Ben göreve geldiğimde şunu söyledim, ben bu kentte yaşayan çocuklar için çalışacağım. Sonra gençlerden bahsettim, sonra kadınlar dedim, sonra yaş almış kadınlarımız dedim. Dolayısıyla bu kentte yaşayan her bir vatandaşımız için çalışmaya söz verdim. Gururla söyleyebilirim ki söz verdiğimizden çok daha fazlasını yaptık. Çocuklar için kadınlar için gençler için apartman görevlileri için çalışıyoruz ve çalışmaya da devam edeceğiz. Biz ne yaptıysak Beylikdüzü için yaptık, Beylikdüzülü komşularımız için yaptık. Ne diyoruz, bizim pusulamız Beylikdüzü. Beylikdüzü’nden başka bir şey düşünmüyoruz ve bundan sonra da düşünmeyeceğiz. Sosyal belediyecilik bizim işimiz. Sosyal belediyecilikte önder işler yapıyoruz. Sizlere söz veriyorum, bu kentte yaşamanın onurunu bu kentte yaşayan 409 bin vatandaşımıza yaşatacağız. Yaptığımız projelerle memleketimizin dört bir yanına ilham olacağız.
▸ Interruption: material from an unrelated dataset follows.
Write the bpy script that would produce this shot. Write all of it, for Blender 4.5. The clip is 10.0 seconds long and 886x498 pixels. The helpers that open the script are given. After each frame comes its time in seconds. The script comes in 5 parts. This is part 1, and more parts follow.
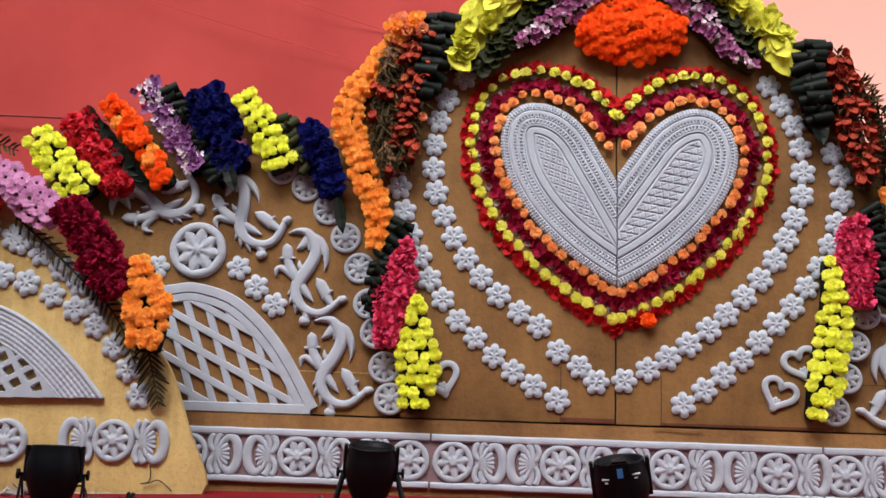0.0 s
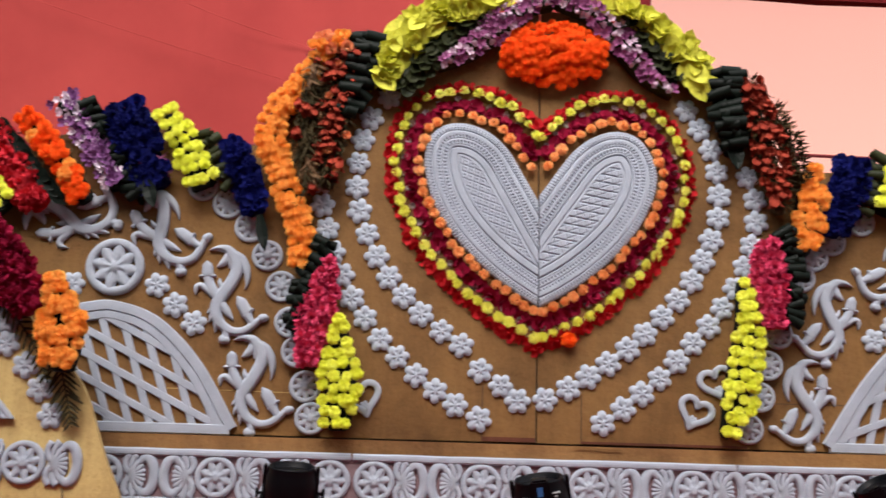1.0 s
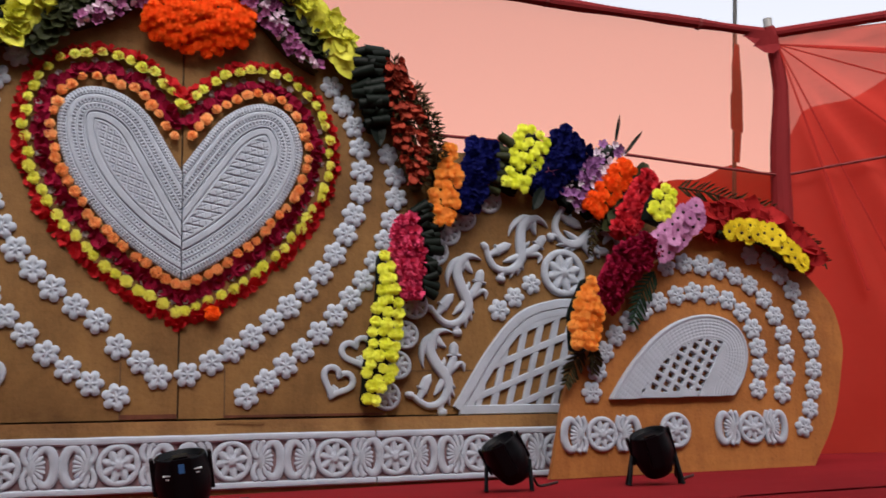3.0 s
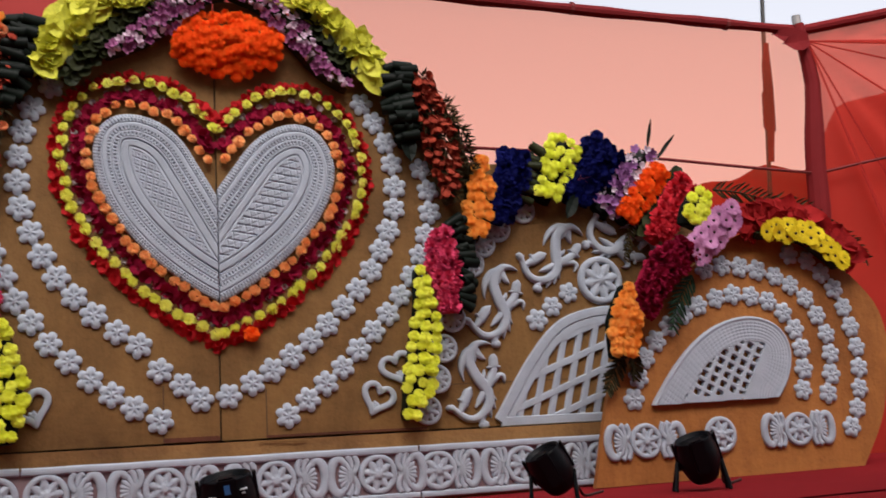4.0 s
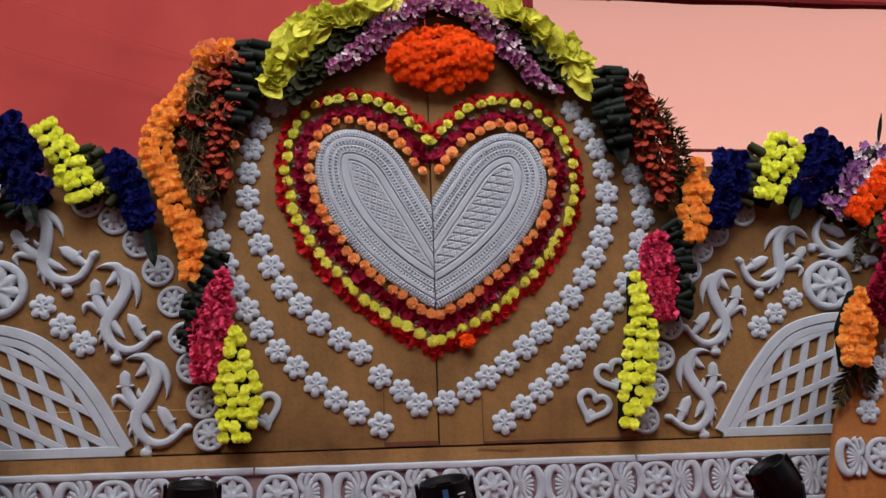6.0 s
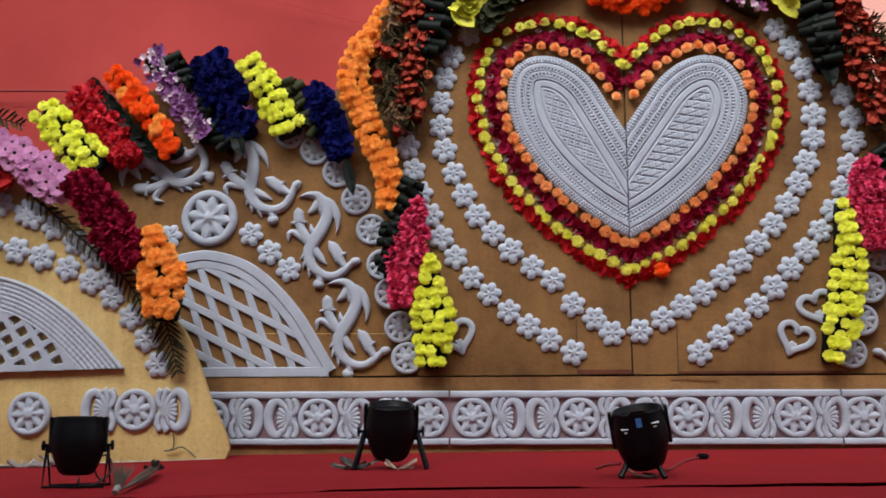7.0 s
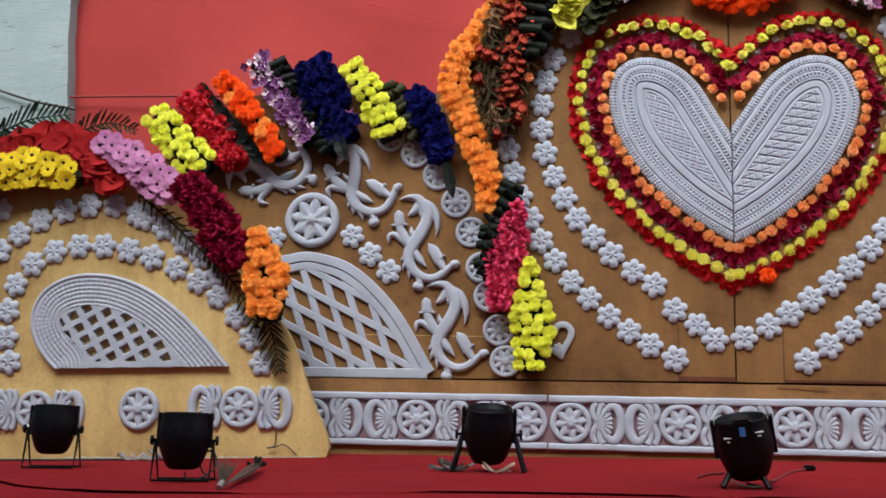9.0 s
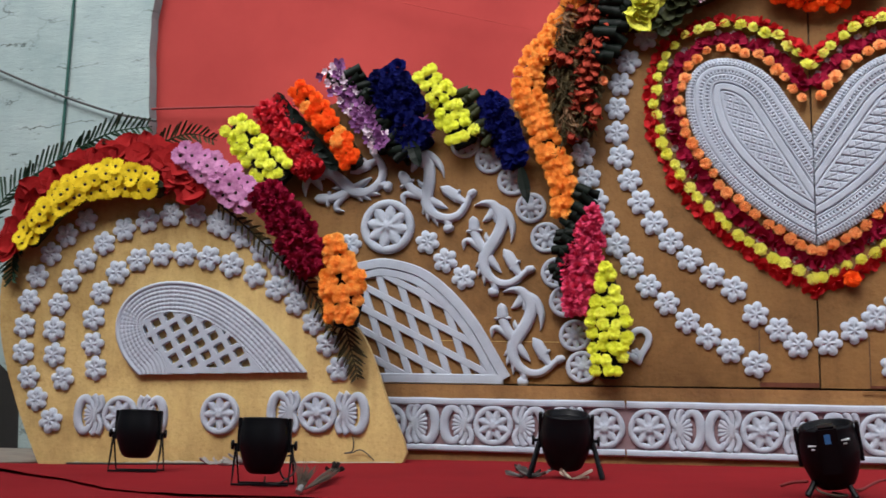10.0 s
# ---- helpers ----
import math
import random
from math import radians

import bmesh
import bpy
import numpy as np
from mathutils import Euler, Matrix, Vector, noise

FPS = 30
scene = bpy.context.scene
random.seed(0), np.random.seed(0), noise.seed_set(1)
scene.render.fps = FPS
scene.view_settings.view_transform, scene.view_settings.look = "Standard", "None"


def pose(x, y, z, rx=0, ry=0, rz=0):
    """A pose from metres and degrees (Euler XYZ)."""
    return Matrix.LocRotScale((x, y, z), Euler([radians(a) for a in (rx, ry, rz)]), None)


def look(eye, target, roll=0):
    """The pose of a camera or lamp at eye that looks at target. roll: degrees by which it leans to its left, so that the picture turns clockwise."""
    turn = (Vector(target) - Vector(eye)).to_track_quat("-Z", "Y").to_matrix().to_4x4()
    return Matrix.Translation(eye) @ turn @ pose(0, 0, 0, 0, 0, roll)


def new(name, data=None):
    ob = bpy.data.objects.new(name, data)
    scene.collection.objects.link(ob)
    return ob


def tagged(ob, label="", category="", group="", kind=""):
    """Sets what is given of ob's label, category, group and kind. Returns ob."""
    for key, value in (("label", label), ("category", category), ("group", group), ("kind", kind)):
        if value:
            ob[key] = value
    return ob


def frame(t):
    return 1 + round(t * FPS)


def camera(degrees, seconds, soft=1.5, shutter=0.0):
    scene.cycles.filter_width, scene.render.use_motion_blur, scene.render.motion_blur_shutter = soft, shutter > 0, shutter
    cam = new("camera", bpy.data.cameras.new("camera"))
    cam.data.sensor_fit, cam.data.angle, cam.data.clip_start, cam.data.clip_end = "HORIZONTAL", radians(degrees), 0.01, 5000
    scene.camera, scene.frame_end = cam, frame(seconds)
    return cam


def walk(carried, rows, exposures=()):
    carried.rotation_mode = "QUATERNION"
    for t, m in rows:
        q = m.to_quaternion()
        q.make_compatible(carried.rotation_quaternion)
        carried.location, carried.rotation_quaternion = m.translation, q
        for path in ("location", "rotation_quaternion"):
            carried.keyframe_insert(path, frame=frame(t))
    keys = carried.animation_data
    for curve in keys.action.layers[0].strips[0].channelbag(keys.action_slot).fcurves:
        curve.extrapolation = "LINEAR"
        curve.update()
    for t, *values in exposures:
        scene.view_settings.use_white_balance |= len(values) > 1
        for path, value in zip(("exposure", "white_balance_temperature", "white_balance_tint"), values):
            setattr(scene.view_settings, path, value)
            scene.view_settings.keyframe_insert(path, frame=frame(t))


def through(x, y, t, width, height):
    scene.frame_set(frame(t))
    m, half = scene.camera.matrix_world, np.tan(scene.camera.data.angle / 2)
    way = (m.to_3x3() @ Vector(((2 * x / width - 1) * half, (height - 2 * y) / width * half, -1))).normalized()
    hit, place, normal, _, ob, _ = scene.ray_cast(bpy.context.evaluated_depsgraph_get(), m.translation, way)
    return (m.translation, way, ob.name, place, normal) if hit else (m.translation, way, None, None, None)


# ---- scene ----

# ---------------------------------------------------------------- camera
cam = camera(46.2, 10.0, soft=1.5, shutter=0.35)
EYE = (-0.63, -5.2, 0.24)      # a spectator standing before a raised stage; z = 0 is the stage floor at the backdrop
ROWS = [  # seconds and the three angles of the turn
    (0, 100.714, -1.981, 2.349), (0.5, 101.472, -2.332, 1.523), (1, 101.889, -1.634, -1.911),
    (1.5, 102.039, -0.671, -7.284), (2, 101.723, 0.185, -10.695), (2.5, 101.312, 1.267, -15.468),
    (2.7, 101.047, 1.254, -18.012), (2.95, 100.553, 1.482, -20.559), (3.25, 99.868, 2.174, -21.991),
    (3.55, 99.661, 2.943, -21.733), (3.8, 100.293, 3.350, -20.287), (4, 101.195, 3.522, -18.699),
    (4.5, 102.404, 3.218, -16.337), (5, 102.432, 2.153, -10.451), (5.2, 102.100, 1.972, -7.831),
    (5.45, 101.976, 1.872, -6.201), (5.75, 102.191, 1.947, -6.778), (6.05, 102.123, 2.005, -7.060),
    (6.3, 101.329, 1.866, -4.735), (6.5, 100.303, 1.646, -1.393), (7, 98.384, 0.201, 3.373),
    (7.5, 97.798, -0.078, 4.195), (8, 98.290, -0.499, 4.185), (8.5, 98.242, -0.660, 6.122),
    (9, 98.508, -1.056, 8.722), (9.5, 98.920, -1.079, 10.546), (10, 98.744, -1.188, 12.880),
]
walk(cam, [(t, pose(*EYE, rx, ry, rz)) for t, rx, ry, rz in ROWS], exposures=[
    (0.0, -0.15, 6600, 13), (1.0, -0.19, 6600, 13), (2.5, -0.56, 6630, 13), (4.0, -0.68, 6660, 14), (5.0, -0.82, 6700, 14),
    (6.5, -0.55, 6450, 12), (7.5, -0.35, 6230, 10), (10.0, -0.27, 6250, 10)])

# ---------------------------------------------------------------- light
world = bpy.data.worlds.new("world")
scene.world = world
world.use_nodes = True
wn = world.node_tree.nodes
sky = wn.new("ShaderNodeTexSky")
sky.sky_type = "NISHITA"
sky.sun_disc = False
sky.sun_elevation, sky.sun_rotation = radians(48), radians(192)
sky.air_density, sky.dust_density, sky.ozone_density = 1.0, 5.0, 1.0
grey = wn.new("ShaderNodeHueSaturation")   # a thin high overcast takes most of the blue out
grey.inputs["Saturation"].default_value = 0.30
world.node_tree.links.new(sky.outputs["Color"], grey.inputs["Color"])
world.node_tree.links.new(grey.outputs["Color"], wn["Background"].inputs["Color"])
wn["Background"].inputs["Strength"].default_value = 0.50

sun = new("sun", bpy.data.lights.new("sun", "SUN"))
sun.data.energy, sun.data.angle, sun.data.color = 0.26, radians(42), (1.0, 0.97, 0.94)
sun.matrix_world = look((-1.5, -7.0, 9.0), (0, 0, 1))

# ---------------------------------------------------------------- materials
def shader(name, rough=0.6):
    m = bpy.data.materials.new(name)
    m.use_nodes = True
    n, l = m.node_tree.nodes, m.node_tree.links
    p = n["Principled BSDF"]
    p.inputs["Roughness"].default_value = rough
    return m, n, l, p


def noise_node(n, l, scale, detail=4.0, rough=0.6, object_space=True):
    tc = n.new("ShaderNodeTexCoord")
    t = n.new("ShaderNodeTexNoise")
    t.inputs["Scale"].default_value, t.inputs["Detail"].default_value, t.inputs["Roughness"].default_value = scale, detail, rough
    l.new(tc.outputs["Object"], t.inputs["Vector"])
    return t


def ramp(n, l, source, stops):
    r = n.new("ShaderNodeValToRGB")
    e = r.color_ramp.elements
    while len(e) < len(stops):
        e.new(0.5)
    for k, (at, c) in zip(e, stops):
        k.position, k.color = at, (*c, 1)
    l.new(source, r.inputs["Fac"])
    return r


def mixed(n, l, kind, fac, a, b):
    m = n.new("ShaderNodeMix")
    m.data_type, m.blend_type = "RGBA", kind
    for socket, v in ((m.inputs["Factor"], fac), (m.inputs["A"], a), (m.inputs["B"], b)):
        if isinstance(v, (int, float)):
            socket.default_value = v
        elif isinstance(v, tuple):
            socket.default_value = (*v, 1)
        else:
            l.new(v, socket)
    return m.outputs["Result"]


def bumped(n, l, p, height, strength, distance):
    b = n.new("ShaderNodeBump")
    b.inputs["Strength"].default_value, b.inputs["Distance"].default_value = strength, distance
    l.new(height, b.inputs["Height"])
    l.new(b.outputs["Normal"], p.inputs["Normal"])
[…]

Bu kentte en önemli mesele şudur; kenti dirençli hale getirebilmek. Direnç ne demek, afetler karşısında hızlı toparlanabilen hemen ayağı kalkabilen ve kentte yaşayan komşularını zorda bırakmayan belediyecilik anlayışı. Sanki İstanbul’un 39 ilçesinde deprem olmayacak gibi davranıyor arkadaşlar. Bu konuyu gündemine alan bir belediye duymadım büyükşehir belediyemiz hariç. Ben bu kentte yaşayan komşularımı depremlerde, afetlerde asla yalnız bırakmayacağım. Nasıl Hatay ve İskenderun’da koştuysak insanların yardımına hiçbir insanımızı muhtaç durumda bırakmayacağız. Bunun hazırlıklarını yapıyoruz. Deprem olduktan sonra değil, deprem olmadan tedbirimizi alıyoruz.
Size söz veriyorum, evlatlarımızın daha güvenli bir ortamda yaşaması için sonuna kadar çalışacağız. Çok söz değil, iş yapmayı kendine şiar edinmiş bir adamım. Anlatan değil, gösteren yapan belediyecilik yapmaya gayret ediyoruz. Burada sizlerde yaptığımız projeleri biliyorsunuz, ben sizlere ‘yol arkadaşım’ diyorum. Sizleri çok seviyorum ama sizlerden de daha çok sevdiğim evlatlarımız var. Evlatlarımız için çalışmaya proje üretmeye devam edeceğim.